A new essay [en] by the Freedom of Expression on the Internet Initiative from the Center for Studies on Freedom of Expression and Access to Information (CELE, for its Spanish name) addresses the debate around the creation of a new “right to forget”, that might give back to individuals the control over their own information and, additionally, free them from their “digital past”.
This new right (or the broadening of the right of ‘habeas data’) would allow, for instance, for a firm to no longer possess certain information about someone, that certain pictures might be deleted from social networks, or that a search engine may exclude from its results false rumors that once affected that individual's reputation.
For those who criticize this proposal [en], this digital forgetfulness would suppose a problem for public interest issues: an officer that asks to delete a video where he accepts a bribe or a doctor trying to suppress a record about a professional malpractice, just to mention some examples.
This new essay by CELE aims to provide a general overview of the issue: it outlines a definition of the right to forget and its potential tension with other existing rights, it addresses its links with data protection or habeas data, and refers to some practical proposals to introduce some kind of forgetfulness in the digital landscape.
The document [pdf; es] notes:
Even though we point to reasons that make the discussion around the right to forget important, we don't pretend to assume the defense of it being implemented.
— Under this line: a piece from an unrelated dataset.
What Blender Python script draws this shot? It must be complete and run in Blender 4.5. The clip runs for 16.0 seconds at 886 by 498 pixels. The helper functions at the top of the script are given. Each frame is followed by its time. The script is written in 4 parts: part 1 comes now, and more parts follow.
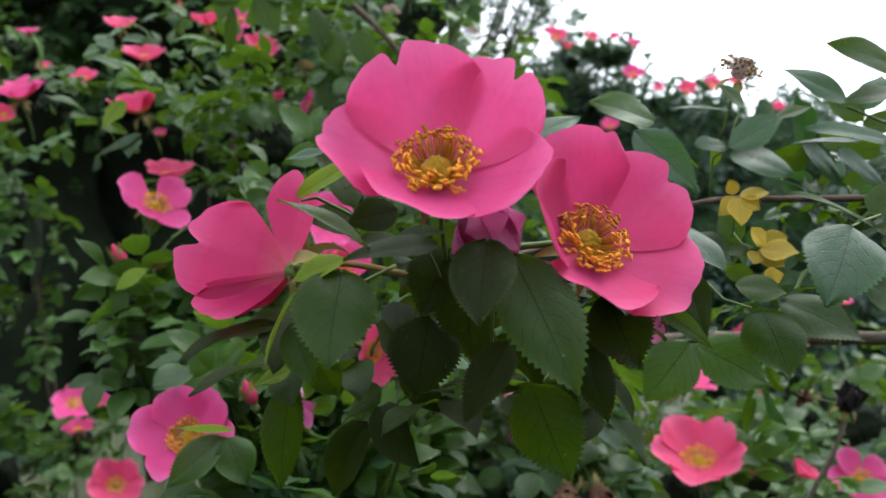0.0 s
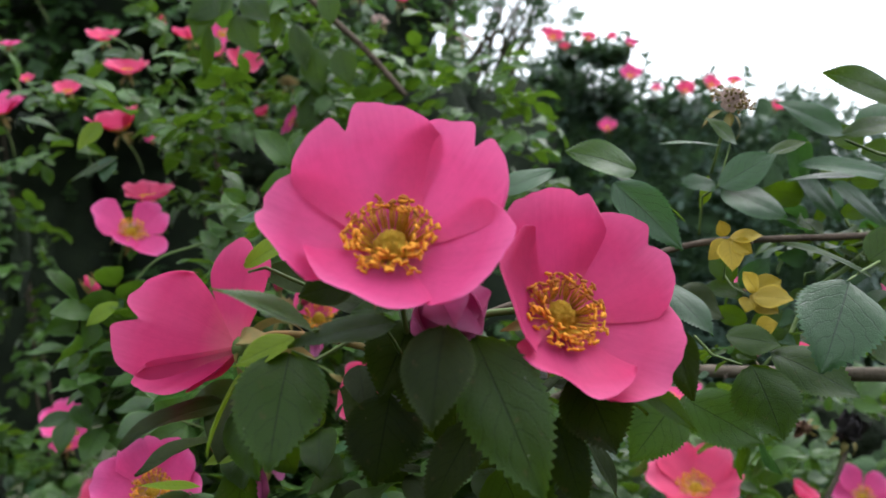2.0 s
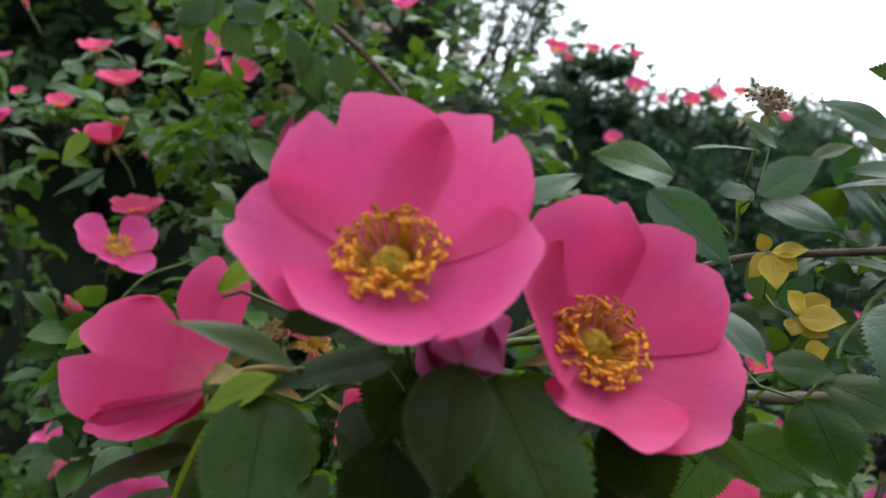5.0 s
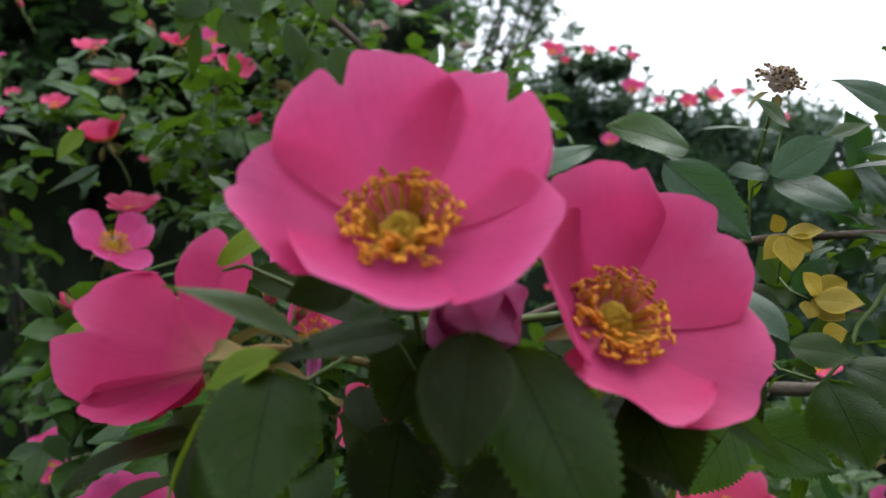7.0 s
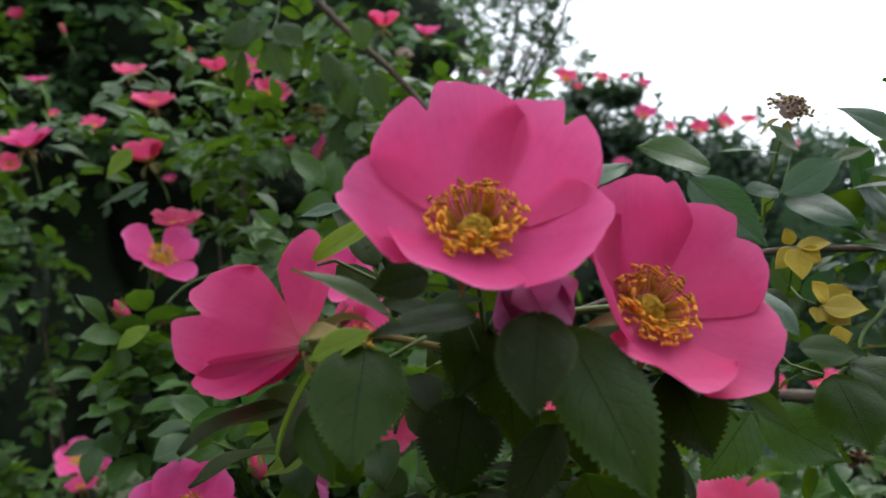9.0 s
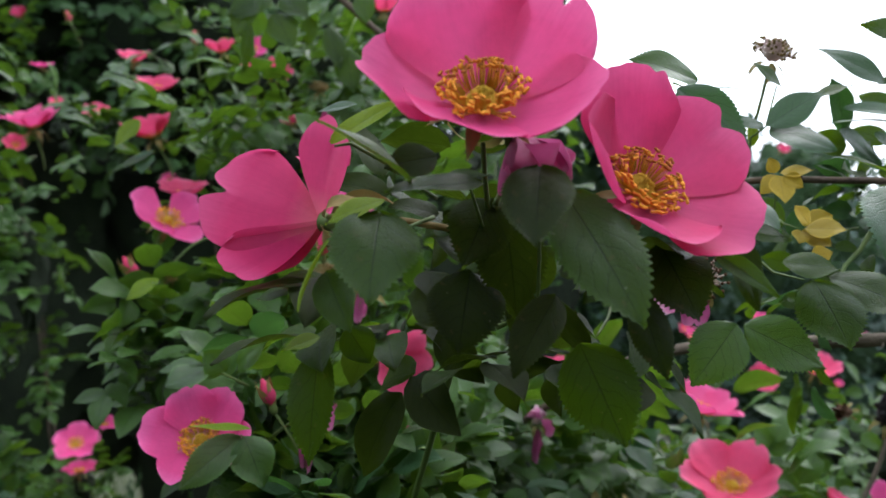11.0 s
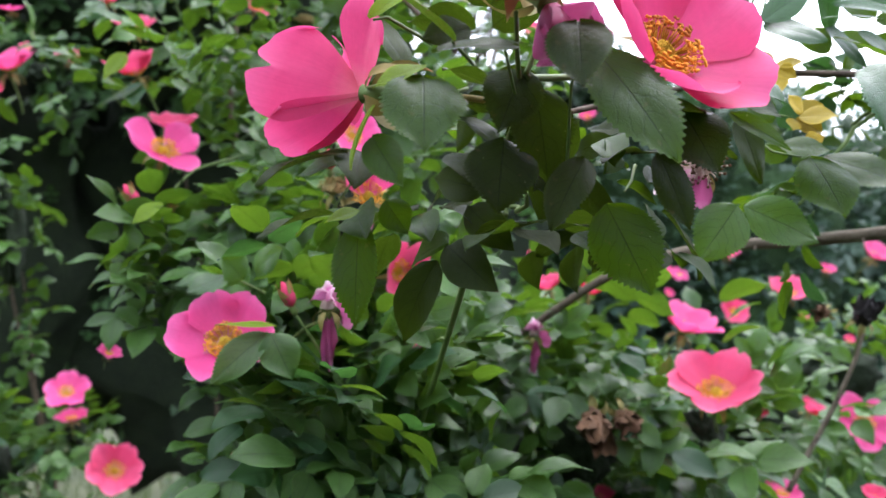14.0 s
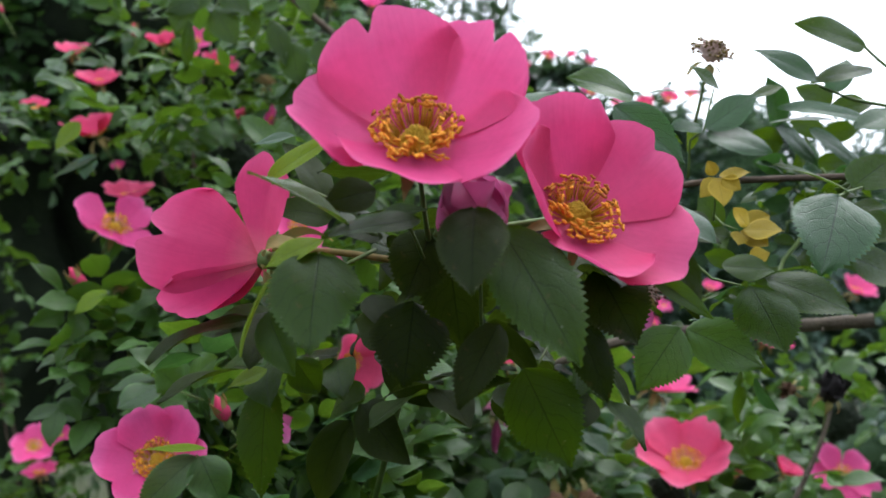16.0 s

We consider that, above all, it's important to understand the arguments at stake, to locate –especially- the different stances and to start to think about the issue from Latin America.
At the end of the paper CELE recommends, among other things, that when looking for solutions referring to digital forgetfulness, it's advisable to have in mind all the actors involved in Internet –starting from the users– and that the mechanisms to be implemented may be adjusted to international standards in topics such as freedom of expression and access to information.